STATED TASK:
Within the records below, reproduce without change the lines from the line that has "finishes the script." through the line that has "left.append((-6.6 + rng.normal()", and only those.

[Start RAW RECORDS]

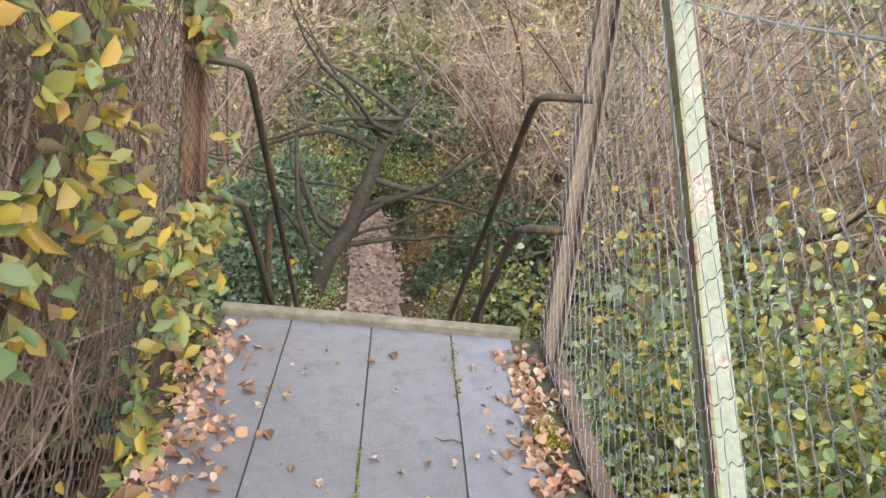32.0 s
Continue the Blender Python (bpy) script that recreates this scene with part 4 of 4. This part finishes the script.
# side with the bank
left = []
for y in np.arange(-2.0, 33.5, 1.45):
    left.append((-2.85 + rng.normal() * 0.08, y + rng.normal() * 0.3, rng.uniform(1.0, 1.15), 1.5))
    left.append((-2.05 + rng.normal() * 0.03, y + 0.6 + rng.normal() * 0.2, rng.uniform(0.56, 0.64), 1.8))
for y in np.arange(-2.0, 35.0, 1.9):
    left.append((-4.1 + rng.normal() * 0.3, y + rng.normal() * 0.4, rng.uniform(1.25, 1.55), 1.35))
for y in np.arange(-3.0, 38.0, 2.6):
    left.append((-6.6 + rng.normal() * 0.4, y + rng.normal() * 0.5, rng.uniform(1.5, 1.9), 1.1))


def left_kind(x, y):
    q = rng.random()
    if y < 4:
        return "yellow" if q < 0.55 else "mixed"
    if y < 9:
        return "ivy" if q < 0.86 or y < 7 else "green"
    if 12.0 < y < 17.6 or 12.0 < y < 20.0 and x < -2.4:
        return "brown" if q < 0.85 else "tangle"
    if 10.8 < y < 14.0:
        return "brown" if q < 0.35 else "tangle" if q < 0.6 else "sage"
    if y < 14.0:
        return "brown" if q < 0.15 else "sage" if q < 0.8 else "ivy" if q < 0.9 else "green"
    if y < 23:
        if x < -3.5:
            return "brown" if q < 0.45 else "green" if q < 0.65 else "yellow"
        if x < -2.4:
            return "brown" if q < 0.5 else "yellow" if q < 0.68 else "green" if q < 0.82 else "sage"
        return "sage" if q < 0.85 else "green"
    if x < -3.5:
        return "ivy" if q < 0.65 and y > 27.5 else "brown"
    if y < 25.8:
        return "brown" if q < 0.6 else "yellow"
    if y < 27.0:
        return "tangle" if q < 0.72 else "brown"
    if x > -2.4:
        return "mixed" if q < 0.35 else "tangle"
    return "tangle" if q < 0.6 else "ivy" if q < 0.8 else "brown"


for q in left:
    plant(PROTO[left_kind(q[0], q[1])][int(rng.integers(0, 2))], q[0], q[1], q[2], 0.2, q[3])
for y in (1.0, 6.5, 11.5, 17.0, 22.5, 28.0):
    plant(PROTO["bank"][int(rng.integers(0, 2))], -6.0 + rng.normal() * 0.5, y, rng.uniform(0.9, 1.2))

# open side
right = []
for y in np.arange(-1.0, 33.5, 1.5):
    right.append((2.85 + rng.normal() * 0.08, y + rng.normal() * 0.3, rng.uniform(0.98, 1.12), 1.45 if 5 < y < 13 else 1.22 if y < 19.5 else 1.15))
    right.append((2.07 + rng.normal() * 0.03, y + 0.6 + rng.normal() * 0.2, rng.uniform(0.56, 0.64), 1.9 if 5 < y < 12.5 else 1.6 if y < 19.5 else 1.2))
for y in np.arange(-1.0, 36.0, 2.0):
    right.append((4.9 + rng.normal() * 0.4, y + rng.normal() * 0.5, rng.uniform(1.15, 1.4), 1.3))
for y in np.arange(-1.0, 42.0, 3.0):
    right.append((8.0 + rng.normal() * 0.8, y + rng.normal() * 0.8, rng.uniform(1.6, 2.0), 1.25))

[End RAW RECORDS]
[Start RAW RECORDS]

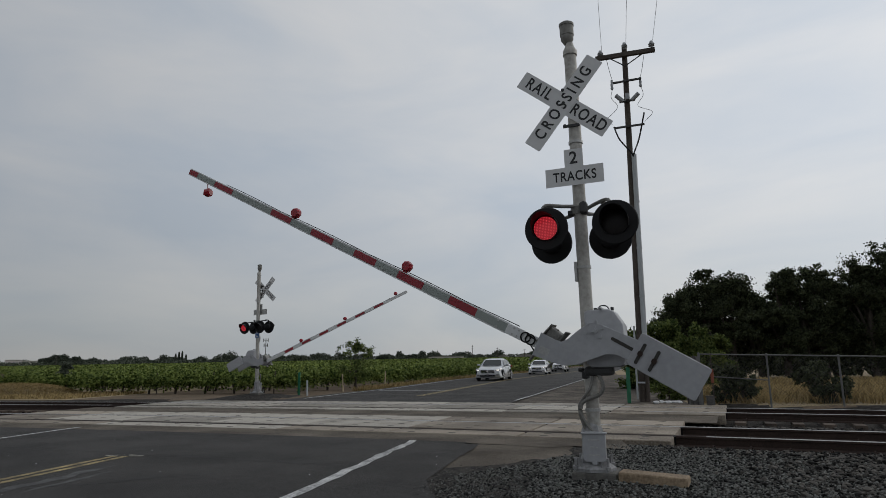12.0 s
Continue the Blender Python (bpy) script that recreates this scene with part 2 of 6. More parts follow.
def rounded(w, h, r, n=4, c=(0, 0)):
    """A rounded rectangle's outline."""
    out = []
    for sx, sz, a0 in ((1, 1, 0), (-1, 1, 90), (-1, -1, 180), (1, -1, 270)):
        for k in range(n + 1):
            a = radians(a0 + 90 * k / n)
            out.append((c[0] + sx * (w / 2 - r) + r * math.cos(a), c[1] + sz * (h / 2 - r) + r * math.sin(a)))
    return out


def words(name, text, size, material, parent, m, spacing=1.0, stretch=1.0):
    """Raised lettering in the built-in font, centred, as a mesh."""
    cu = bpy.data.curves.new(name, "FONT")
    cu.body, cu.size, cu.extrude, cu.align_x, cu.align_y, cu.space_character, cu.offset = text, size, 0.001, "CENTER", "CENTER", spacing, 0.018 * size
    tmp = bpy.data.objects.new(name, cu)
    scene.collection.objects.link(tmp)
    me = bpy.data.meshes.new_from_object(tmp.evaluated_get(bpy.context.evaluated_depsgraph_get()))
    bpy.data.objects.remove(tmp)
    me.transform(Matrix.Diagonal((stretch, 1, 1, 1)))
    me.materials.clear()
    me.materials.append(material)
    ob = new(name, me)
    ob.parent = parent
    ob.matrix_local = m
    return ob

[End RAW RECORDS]

SOLUTION FOR THIS TASK:
Continue the Blender Python (bpy) script that recreates this scene with part 4 of 4. This part finishes the script.
# side with the bank
left = []
for y in np.arange(-2.0, 33.5, 1.45):
    left.append((-2.85 + rng.normal() * 0.08, y + rng.normal() * 0.3, rng.uniform(1.0, 1.15), 1.5))
    left.append((-2.05 + rng.normal() * 0.03, y + 0.6 + rng.normal() * 0.2, rng.uniform(0.56, 0.64), 1.8))
for y in np.arange(-2.0, 35.0, 1.9):
    left.append((-4.1 + rng.normal() * 0.3, y + rng.normal() * 0.4, rng.uniform(1.25, 1.55), 1.35))
for y in np.arange(-3.0, 38.0, 2.6):
    left.append((-6.6 + rng.normal() * 0.4, y + rng.normal() * 0.5, rng.uniform(1.5, 1.9), 1.1))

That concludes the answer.